ここでは、戸開放時間があまりに長くなってしまうと、乗客に不便が生じてしまうので、戸開放時間に上限(閾値)を設ける場合について説明する。
【0042】
図6は、戸開放時間に上限を設けた場合にエレベータ制御システムによって実現される動作の一例について説明する。但し、
図4に示した処理と同一の処理手順については同一の符号を付し、ここではその詳しい説明を省略するものとする。
【0043】
ステップS1〜S15の処理が実行された後に、戸開放時間演算装置18は、ステップS10の処理によって算出された戸開放時間と、ステップS13,S15の処理によってそれぞれ算出された延長時間との和を算出する(ステップS31)。これによれば、最終的な戸開放時間が算出される。
【0044】
続いて、戸開放時間演算装置18は、ステップS31の処理において算出された戸開放時間が、予め設定された戸開放時間の上限を超えているかどうかを判定する(ステップS32)。なお、戸開放時間の上限を超えていないと判定された場合(ステップS32のNO)、ステップS16の処理に進み、戸開放時間のカウントダウンが終了次第、かごドア11bを戸閉する。
【0045】
一方、戸開放時間の上限を超えていると判定された場合(ステップS32のYES)、エレベータ制御装置16は、他の乗りかごに対して引き戻し呼びを発生させる(ステップS33)。

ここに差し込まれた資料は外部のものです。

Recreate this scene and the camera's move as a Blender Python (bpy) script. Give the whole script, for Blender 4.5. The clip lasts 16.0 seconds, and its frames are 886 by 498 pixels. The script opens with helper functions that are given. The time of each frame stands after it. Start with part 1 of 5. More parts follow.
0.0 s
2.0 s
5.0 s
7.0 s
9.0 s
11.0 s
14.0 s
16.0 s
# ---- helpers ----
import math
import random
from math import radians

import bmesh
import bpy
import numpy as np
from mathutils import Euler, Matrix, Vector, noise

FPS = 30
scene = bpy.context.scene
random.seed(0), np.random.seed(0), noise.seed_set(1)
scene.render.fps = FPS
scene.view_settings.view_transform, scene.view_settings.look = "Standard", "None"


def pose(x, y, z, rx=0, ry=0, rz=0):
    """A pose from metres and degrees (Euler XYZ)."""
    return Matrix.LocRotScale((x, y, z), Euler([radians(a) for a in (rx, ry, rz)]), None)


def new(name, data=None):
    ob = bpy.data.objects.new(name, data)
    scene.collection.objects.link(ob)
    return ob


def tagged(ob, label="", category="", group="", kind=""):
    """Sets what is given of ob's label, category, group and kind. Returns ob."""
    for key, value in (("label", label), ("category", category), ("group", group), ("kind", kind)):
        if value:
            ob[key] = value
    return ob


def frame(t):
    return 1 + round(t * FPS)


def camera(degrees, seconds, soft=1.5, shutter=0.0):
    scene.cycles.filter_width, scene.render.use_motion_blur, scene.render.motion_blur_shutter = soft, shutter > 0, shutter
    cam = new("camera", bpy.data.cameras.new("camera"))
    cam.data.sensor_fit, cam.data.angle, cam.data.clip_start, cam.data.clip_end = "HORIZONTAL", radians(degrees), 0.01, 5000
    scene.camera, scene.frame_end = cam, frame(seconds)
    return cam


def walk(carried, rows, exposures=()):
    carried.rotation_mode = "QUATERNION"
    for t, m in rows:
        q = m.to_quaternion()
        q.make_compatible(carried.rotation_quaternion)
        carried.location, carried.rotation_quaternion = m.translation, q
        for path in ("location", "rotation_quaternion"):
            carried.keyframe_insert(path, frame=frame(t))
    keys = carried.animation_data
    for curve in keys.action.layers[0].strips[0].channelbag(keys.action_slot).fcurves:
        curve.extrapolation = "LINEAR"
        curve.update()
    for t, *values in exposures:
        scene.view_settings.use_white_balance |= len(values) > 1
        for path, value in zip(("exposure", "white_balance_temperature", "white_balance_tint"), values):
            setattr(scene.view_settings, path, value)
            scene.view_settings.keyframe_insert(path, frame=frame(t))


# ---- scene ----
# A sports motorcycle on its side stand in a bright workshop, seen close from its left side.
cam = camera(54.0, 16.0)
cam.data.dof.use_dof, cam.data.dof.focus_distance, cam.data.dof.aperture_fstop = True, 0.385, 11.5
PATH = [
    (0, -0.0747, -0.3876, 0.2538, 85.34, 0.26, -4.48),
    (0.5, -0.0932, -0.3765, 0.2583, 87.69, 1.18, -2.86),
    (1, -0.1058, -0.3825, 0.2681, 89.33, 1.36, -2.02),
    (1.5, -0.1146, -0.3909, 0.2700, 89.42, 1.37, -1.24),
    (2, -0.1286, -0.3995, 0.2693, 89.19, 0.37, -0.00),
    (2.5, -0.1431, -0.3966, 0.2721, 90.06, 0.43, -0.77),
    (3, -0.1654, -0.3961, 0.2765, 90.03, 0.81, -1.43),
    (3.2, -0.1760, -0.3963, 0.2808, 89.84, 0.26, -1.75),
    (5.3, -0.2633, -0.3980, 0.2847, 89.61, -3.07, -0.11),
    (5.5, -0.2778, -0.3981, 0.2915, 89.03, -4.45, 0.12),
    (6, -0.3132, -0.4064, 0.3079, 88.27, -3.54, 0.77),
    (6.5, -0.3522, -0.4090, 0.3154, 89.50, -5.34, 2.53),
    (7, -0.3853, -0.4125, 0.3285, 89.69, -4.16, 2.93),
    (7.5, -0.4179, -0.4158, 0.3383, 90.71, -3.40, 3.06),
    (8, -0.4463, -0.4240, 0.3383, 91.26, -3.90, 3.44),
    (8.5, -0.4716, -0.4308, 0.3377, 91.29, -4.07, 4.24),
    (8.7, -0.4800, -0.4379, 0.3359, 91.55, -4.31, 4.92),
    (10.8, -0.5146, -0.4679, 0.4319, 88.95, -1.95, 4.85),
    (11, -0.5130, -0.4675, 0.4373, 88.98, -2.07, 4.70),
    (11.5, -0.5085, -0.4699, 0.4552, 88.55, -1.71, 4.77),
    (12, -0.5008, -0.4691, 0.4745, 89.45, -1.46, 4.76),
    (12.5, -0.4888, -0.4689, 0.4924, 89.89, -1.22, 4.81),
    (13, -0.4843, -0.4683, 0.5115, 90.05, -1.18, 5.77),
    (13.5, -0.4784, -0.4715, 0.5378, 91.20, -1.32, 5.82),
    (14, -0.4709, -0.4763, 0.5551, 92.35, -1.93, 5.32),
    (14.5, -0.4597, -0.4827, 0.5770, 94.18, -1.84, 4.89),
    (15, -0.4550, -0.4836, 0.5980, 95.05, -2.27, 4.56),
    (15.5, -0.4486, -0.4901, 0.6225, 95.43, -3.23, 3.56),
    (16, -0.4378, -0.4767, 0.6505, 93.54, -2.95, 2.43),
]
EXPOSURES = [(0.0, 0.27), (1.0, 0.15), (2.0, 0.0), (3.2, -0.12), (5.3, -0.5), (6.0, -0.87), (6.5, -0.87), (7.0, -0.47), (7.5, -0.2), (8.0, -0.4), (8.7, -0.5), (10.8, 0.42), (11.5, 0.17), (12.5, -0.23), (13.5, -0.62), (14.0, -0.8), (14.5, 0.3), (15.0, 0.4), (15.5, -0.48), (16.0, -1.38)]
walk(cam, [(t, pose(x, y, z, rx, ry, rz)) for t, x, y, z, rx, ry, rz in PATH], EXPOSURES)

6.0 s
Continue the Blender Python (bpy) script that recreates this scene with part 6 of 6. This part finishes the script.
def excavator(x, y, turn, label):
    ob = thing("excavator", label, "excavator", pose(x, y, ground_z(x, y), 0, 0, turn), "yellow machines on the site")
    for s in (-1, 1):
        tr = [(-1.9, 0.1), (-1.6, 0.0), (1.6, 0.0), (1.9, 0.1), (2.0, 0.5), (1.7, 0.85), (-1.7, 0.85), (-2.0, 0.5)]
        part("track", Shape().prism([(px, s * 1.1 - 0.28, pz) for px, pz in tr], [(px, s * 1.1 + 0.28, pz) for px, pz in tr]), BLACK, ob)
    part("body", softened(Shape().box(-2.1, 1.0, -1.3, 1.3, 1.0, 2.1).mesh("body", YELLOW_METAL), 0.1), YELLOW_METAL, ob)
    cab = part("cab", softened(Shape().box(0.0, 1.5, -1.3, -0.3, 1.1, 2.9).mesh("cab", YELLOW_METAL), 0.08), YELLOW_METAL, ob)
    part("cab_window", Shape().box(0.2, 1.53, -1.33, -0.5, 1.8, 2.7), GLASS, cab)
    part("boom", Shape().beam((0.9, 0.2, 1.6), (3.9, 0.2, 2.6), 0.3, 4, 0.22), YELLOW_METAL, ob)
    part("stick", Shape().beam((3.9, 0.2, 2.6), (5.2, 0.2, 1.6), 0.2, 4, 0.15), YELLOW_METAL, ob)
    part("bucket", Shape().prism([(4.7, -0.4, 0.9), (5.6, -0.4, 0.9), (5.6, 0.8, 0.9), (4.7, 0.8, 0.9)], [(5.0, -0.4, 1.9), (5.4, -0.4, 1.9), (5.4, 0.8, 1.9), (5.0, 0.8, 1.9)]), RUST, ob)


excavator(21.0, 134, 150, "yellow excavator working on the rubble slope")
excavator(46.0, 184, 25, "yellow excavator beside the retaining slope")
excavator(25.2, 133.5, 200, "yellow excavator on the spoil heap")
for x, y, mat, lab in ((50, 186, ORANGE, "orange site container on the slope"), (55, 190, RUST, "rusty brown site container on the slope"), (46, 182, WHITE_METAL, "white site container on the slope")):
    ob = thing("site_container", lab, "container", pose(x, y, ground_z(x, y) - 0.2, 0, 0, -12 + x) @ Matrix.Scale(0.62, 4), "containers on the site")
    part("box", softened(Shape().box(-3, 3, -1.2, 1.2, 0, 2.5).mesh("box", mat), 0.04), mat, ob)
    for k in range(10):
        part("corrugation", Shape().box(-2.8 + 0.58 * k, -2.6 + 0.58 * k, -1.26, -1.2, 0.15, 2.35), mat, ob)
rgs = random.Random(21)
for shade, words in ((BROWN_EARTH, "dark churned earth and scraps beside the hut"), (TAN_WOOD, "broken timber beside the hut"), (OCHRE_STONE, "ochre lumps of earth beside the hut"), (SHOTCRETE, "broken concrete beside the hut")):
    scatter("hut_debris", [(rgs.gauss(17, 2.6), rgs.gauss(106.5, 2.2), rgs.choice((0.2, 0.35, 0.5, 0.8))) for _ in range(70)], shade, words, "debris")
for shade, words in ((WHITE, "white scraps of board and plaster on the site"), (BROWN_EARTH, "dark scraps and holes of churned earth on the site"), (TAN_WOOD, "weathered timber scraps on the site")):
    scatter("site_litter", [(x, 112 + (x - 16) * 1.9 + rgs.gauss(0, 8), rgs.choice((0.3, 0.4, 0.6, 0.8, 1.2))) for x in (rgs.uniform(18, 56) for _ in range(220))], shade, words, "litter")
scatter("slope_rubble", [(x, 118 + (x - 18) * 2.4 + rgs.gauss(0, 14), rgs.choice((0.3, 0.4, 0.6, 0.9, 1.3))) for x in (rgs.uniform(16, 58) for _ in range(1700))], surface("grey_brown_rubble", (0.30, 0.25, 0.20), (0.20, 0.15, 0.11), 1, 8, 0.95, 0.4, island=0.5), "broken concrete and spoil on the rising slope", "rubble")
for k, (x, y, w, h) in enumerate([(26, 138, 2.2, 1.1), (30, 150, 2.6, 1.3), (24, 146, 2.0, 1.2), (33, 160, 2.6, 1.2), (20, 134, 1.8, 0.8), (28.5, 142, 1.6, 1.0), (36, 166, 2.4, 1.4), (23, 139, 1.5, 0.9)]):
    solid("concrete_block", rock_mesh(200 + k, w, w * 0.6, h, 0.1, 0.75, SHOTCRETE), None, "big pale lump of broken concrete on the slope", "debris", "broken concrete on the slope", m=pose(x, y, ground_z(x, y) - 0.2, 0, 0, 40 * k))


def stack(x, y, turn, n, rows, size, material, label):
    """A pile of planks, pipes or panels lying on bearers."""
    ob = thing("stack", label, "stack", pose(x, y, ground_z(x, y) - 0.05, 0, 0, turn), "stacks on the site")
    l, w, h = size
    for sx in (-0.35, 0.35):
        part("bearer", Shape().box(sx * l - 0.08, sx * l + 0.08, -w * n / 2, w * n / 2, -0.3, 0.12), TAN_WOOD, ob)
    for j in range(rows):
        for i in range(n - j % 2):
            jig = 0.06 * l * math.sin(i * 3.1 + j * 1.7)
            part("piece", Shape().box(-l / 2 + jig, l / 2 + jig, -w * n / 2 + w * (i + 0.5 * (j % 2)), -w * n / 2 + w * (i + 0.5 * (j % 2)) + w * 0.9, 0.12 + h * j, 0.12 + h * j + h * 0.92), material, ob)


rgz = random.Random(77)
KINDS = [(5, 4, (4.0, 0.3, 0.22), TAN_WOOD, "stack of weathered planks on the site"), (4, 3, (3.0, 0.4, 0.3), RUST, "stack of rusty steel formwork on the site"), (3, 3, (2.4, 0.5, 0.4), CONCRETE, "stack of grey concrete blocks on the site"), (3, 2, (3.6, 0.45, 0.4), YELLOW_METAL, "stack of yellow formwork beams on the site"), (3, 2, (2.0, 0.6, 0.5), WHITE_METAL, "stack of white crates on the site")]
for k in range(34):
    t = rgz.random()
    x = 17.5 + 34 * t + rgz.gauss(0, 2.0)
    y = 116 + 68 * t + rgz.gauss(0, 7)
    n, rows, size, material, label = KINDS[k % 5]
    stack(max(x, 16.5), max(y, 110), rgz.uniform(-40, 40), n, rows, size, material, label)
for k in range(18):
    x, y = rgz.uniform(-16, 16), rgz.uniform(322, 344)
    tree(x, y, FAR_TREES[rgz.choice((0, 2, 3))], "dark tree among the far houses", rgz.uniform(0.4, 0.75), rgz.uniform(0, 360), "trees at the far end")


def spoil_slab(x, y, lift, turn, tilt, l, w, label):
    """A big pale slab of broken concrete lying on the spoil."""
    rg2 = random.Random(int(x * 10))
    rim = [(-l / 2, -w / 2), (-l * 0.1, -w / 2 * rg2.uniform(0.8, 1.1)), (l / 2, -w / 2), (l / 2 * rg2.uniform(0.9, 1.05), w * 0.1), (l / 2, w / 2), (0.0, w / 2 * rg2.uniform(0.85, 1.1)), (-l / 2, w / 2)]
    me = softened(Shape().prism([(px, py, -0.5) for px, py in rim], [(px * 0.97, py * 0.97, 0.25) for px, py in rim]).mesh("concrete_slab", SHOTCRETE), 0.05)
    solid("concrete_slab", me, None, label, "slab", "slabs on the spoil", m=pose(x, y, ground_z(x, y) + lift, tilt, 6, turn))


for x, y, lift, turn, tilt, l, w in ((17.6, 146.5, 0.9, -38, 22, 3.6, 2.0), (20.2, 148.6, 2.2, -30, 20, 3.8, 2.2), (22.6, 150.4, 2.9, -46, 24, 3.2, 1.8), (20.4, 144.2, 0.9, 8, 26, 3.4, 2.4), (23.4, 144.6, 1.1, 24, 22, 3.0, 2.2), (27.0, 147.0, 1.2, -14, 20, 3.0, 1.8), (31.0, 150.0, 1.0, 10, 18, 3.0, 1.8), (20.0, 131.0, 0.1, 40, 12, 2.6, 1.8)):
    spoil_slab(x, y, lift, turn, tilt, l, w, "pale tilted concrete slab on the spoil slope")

「引き戻し呼び」とは、乗りかご11が現在停止している階床(引き戻し階)に他の乗りかごを引き戻す(移動させる)ための呼びの信号であり、引き戻し階の情報を含む。
【0046】
その後、エレベータ制御装置16は、図示せぬマイクを通して、別の乗りかごがもう少ししたら到着する旨を乗客に対してアナウンスした上で、戸開放時間が予め設定された上限に達し次第、戸開放時間のカウントダウンを終了させて、ステップS16の処理を実行し、ここでの処理を終了させる。
【0047】
この第2の変形例によれば、戸開放時間に上限を設け、戸開放時間がこの上限を超えた場合には、引き戻し呼びを発生させる機能を有しているので、悪戯に戸開放時間が長引くことを防ぐことができると共に、乗車しきれなかった乗客が再度乗場呼びを発生させずとも他の乗りかごを呼ぶことができる。すなわち、乗客にとってより快適な環境を提供することができる。
【0048】
なお、本発明のいくつかの実施形態を説明したが、これらの実施形態は、例として提示したものであり、発明の範囲を限定することは意図していない。これら新規な実施形態は、その他の様々な形態で実施されることが可能であり、発明の要旨を逸脱しない範囲で、種々の省略、置き換え、変更を行うことができる。これら実施形態やその変形は、発明の範囲や要旨に含まれるとともに、特許請求の範囲に記載された発明とその均等の範囲に含まれる。